» **Stored data**
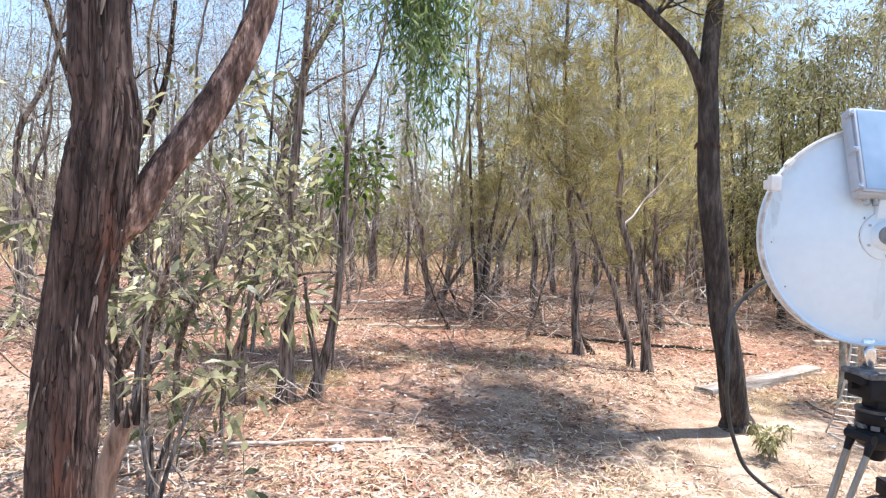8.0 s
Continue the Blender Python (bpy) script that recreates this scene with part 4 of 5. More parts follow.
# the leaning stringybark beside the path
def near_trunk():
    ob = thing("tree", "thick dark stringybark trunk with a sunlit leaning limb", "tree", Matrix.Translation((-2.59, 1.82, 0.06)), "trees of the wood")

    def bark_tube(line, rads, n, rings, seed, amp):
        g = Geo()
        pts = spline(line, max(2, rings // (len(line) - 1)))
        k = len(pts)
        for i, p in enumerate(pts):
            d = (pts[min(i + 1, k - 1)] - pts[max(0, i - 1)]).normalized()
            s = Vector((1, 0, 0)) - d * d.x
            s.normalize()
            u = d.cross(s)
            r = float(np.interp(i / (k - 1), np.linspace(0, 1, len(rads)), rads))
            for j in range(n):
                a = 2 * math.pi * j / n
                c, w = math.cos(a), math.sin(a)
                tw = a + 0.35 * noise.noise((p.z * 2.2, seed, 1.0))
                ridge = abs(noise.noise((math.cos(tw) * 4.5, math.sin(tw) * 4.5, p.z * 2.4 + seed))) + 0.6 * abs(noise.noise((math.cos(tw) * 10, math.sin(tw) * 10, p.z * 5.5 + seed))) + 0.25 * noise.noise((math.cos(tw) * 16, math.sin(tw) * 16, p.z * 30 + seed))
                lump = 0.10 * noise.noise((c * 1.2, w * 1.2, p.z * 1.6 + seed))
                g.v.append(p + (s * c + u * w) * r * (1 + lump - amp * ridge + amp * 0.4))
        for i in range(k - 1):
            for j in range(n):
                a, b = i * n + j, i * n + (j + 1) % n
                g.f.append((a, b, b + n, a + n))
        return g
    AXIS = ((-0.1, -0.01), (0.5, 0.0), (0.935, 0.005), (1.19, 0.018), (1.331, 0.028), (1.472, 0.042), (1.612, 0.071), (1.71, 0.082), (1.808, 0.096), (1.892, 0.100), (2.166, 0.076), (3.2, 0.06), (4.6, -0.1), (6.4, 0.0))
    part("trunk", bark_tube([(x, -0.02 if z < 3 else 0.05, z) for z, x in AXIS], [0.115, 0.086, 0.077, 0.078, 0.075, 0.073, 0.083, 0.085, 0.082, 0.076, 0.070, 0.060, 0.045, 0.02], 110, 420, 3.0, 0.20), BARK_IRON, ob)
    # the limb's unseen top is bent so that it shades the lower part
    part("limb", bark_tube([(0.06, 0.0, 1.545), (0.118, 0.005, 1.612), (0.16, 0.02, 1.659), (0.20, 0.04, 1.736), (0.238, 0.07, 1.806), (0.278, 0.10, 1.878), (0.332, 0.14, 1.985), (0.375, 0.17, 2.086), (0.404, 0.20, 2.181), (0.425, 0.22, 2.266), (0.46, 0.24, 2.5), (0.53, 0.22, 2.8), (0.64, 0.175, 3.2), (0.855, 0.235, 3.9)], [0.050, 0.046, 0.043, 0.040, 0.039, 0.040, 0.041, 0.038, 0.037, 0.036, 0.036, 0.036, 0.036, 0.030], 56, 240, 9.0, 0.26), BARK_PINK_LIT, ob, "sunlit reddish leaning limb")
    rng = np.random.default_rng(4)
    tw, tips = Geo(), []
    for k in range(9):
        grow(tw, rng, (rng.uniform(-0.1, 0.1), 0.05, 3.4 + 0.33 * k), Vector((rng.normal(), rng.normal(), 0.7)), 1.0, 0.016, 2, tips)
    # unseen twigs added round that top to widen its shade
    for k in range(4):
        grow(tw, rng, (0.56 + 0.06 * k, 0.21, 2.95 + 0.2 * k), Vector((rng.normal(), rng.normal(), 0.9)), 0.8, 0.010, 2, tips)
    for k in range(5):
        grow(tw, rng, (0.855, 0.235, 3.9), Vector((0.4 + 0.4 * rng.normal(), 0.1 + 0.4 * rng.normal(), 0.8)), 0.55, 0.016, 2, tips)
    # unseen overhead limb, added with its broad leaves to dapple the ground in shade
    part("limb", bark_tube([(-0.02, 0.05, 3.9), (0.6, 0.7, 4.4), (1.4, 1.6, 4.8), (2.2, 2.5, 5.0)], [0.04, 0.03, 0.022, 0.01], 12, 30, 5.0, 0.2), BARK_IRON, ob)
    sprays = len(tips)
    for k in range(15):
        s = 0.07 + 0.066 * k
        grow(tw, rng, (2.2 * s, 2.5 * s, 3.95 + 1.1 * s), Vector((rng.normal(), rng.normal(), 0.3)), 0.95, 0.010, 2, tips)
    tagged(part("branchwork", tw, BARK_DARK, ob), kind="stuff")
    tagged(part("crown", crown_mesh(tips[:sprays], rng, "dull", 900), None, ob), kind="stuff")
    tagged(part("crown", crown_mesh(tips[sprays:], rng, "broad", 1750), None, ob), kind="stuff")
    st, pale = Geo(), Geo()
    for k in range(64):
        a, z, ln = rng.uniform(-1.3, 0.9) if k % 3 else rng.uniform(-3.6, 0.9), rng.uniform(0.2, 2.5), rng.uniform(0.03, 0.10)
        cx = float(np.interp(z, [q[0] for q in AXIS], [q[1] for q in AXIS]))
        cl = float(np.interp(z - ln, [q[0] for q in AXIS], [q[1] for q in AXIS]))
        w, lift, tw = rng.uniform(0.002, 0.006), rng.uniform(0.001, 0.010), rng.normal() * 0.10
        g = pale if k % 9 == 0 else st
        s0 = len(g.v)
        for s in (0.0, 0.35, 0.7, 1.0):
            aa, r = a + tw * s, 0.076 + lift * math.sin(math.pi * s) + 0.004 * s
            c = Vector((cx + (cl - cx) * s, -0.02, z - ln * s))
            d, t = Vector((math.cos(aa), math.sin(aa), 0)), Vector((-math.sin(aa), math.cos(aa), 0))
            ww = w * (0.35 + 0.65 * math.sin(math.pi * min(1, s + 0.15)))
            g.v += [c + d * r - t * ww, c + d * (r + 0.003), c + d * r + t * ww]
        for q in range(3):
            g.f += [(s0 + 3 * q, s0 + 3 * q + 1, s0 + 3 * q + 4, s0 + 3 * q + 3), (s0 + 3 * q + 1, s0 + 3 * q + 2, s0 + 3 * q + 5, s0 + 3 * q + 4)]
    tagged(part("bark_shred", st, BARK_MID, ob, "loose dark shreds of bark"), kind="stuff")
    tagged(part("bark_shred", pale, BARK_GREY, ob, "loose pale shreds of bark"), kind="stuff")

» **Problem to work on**
Restate, line by line and word for word, everything from the top of the material through the line that contains "dark stringybark trunk". Leave pictures out.

» **Problem solution**
8.0 s
Continue the Blender Python (bpy) script that recreates this scene with part 4 of 5. More parts follow.
# the leaning stringybark beside the path
def near_trunk():
    ob = thing("tree", "thick dark stringybark trunk with a sunlit leaning limb", "tree", Matrix.Translation((-2.59, 1.82, 0.06)), "trees of the wood")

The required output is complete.